## begin Provided data

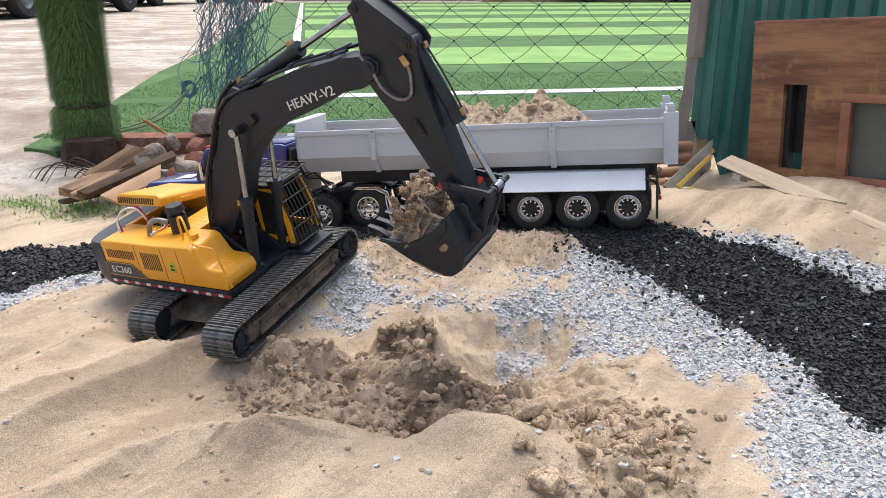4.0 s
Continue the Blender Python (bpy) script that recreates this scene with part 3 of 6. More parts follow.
pts, rs = sample(2600, 17, -1.0, 1.0, 0.66, 1.5, lambda x, y: 0.5 * (1 - masks(x, y)[0]))
scatter("sand_lumps", pts, 0.002 + 0.005 * rs.rand(len(pts)) ** 3, DRY_MAT, 18, 0.8, ICO1, 0.30, 0.1, "small crumbs of dry sand", "sand")
pts, rs = sample(1500, 19, -0.18, 0.28, 1.34, 1.52, lambda x, y: step(-0.02, 0.02, signed(x, y, TIPPED)))
scatter("sand_lumps", pts, 0.0015 + 0.004 * rs.rand(len(pts)) ** 3, DRY_MAT, 20, 0.8, ICO1, 0.30, 0.1, "crumbs on the low sand mound beside the road", "sand")


# ---- excavator ----
MOVERS = {}
excavator = tagged(new("excavator"), "yellow and charcoal toy tracked excavator working on sand", "toy excavator")
UP = Matrix.Rotation(radians(90), 4, "X")


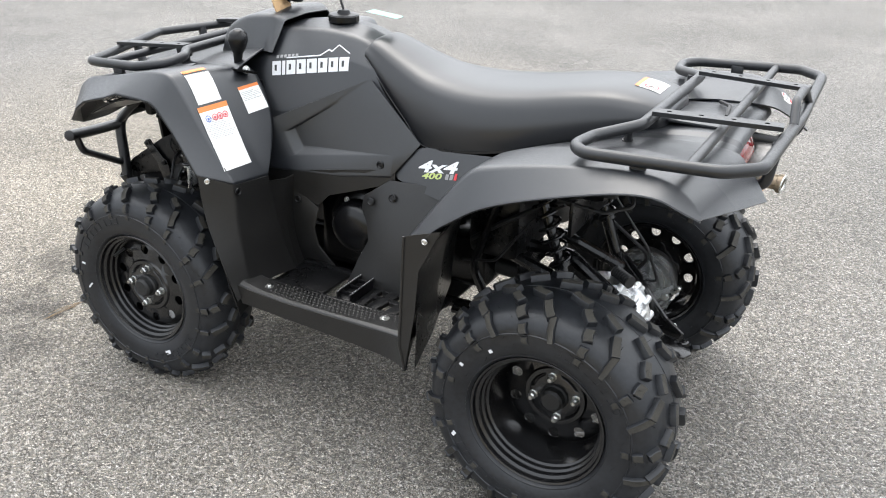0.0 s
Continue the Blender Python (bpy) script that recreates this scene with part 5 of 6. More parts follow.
        part("lower_bracket", prism([(1.500, 0.400), (1.500, 0.450), (1.512, 0.462), (1.580, 0.480), (1.598, 0.470), (1.606, 0.440), (1.560, 0.405)], 0.004, basis((0, s * 0.168, 0), (1, 0, 0), (0, 0, 1)), 0.001), BOARD, fr)
    for s, y, z in ((-1, 0.085, 0.585), (1, 0.085, 0.585), (1, 0.030, 0.620), (-1, 0.050, 0.640)):
        part("frame_bolt", bolt((1.462 if y < 0.2 else 1.40, s * y, z), (1, 0, 0), 0.008, 0.008, 1.4), ZINC, fr, "zinc bolt")
    for s in (-1, 1):
        part("arm_gusset", prism([(0.0, -0.018), (0.11, -0.055), (0.11, -0.028), (0.0, 0.022)], 0.006, basis((1.40, s * 0.13, 0.475), (0, s, 0), (0, 0, 1)), 0.001), FRAME, fr)
        part("wire", tube([(1.47, s * 0.10, 0.66), (1.45, s * 0.17, 0.60), (1.42, s * 0.14, 0.54), (1.40, s * 0.20, 0.50)], 0.0035, 0.03, 6), BOOT, fr)
    part("front_plate", block((0.012, 0.30, 0.16), pose(1.50, 0, 0.66, 0, 8, 0), 0.004), LINER, atv)
    part("front_bulkhead", block((0.02, 0.36, 0.26), pose(1.12, 0, 0.56), 0.01), LINER, atv)
    part("hose", tube([(1.42, 0.04, 0.62), (1.46, 0.05, 0.56), (1.42, 0.03, 0.50), (1.36, 0.03, 0.45)], 0.016, 0.03, 10), BOOT, atv)
    # Added sheet, unseen, that stops overhead light from reaching the skid plate.
    part("nose_light_baffle", block((0.15, 0.30, 0.005), pose(1.565, 0, 0.700), 0.002), LINER, atv)
    part("wire_loom", tube([(1.50, -0.16, 0.70), (1.45, -0.10, 0.66), (1.44, 0.06, 0.67), (1.50, 0.16, 0.69)], 0.006, 0.03, 8), BOOT, atv)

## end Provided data

### Exercise requirements:
Set down the records in full and exactly. Do not carry over any image.

### Exercise answer:
4.0 s
Continue the Blender Python (bpy) script that recreates this scene with part 3 of 6. More parts follow.
pts, rs = sample(2600, 17, -1.0, 1.0, 0.66, 1.5, lambda x, y: 0.5 * (1 - masks(x, y)[0]))
scatter("sand_lumps", pts, 0.002 + 0.005 * rs.rand(len(pts)) ** 3, DRY_MAT, 18, 0.8, ICO1, 0.30, 0.1, "small crumbs of dry sand", "sand")
pts, rs = sample(1500, 19, -0.18, 0.28, 1.34, 1.52, lambda x, y: step(-0.02, 0.02, signed(x, y, TIPPED)))
scatter("sand_lumps", pts, 0.0015 + 0.004 * rs.rand(len(pts)) ** 3, DRY_MAT, 20, 0.8, ICO1, 0.30, 0.1, "crumbs on the low sand mound beside the road", "sand")


# ---- excavator ----
MOVERS = {}
excavator = tagged(new("excavator"), "yellow and charcoal toy tracked excavator working on sand", "toy excavator")
UP = Matrix.Rotation(radians(90), 4, "X")


0.0 s
Continue the Blender Python (bpy) script that recreates this scene with part 5 of 6. More parts follow.
        part("lower_bracket", prism([(1.500, 0.400), (1.500, 0.450), (1.512, 0.462), (1.580, 0.480), (1.598, 0.470), (1.606, 0.440), (1.560, 0.405)], 0.004, basis((0, s * 0.168, 0), (1, 0, 0), (0, 0, 1)), 0.001), BOARD, fr)
    for s, y, z in ((-1, 0.085, 0.585), (1, 0.085, 0.585), (1, 0.030, 0.620), (-1, 0.050, 0.640)):
        part("frame_bolt", bolt((1.462 if y < 0.2 else 1.40, s * y, z), (1, 0, 0), 0.008, 0.008, 1.4), ZINC, fr, "zinc bolt")
    for s in (-1, 1):
        part("arm_gusset", prism([(0.0, -0.018), (0.11, -0.055), (0.11, -0.028), (0.0, 0.022)], 0.006, basis((1.40, s * 0.13, 0.475), (0, s, 0), (0, 0, 1)), 0.001), FRAME, fr)
        part("wire", tube([(1.47, s * 0.10, 0.66), (1.45, s * 0.17, 0.60), (1.42, s * 0.14, 0.54), (1.40, s * 0.20, 0.50)], 0.0035, 0.03, 6), BOOT, fr)
    part("front_plate", block((0.012, 0.30, 0.16), pose(1.50, 0, 0.66, 0, 8, 0), 0.004), LINER, atv)
    part("front_bulkhead", block((0.02, 0.36, 0.26), pose(1.12, 0, 0.56), 0.01), LINER, atv)
    part("hose", tube([(1.42, 0.04, 0.62), (1.46, 0.05, 0.56), (1.42, 0.03, 0.50), (1.36, 0.03, 0.45)], 0.016, 0.03, 10), BOOT, atv)
    # Added sheet, unseen, that stops overhead light from reaching the skid plate.
    part("nose_light_baffle", block((0.15, 0.30, 0.005), pose(1.565, 0, 0.700), 0.002), LINER, atv)
    part("wire_loom", tube([(1.50, -0.16, 0.70), (1.45, -0.10, 0.66), (1.44, 0.06, 0.67), (1.50, 0.16, 0.69)], 0.006, 0.03, 8), BOOT, atv)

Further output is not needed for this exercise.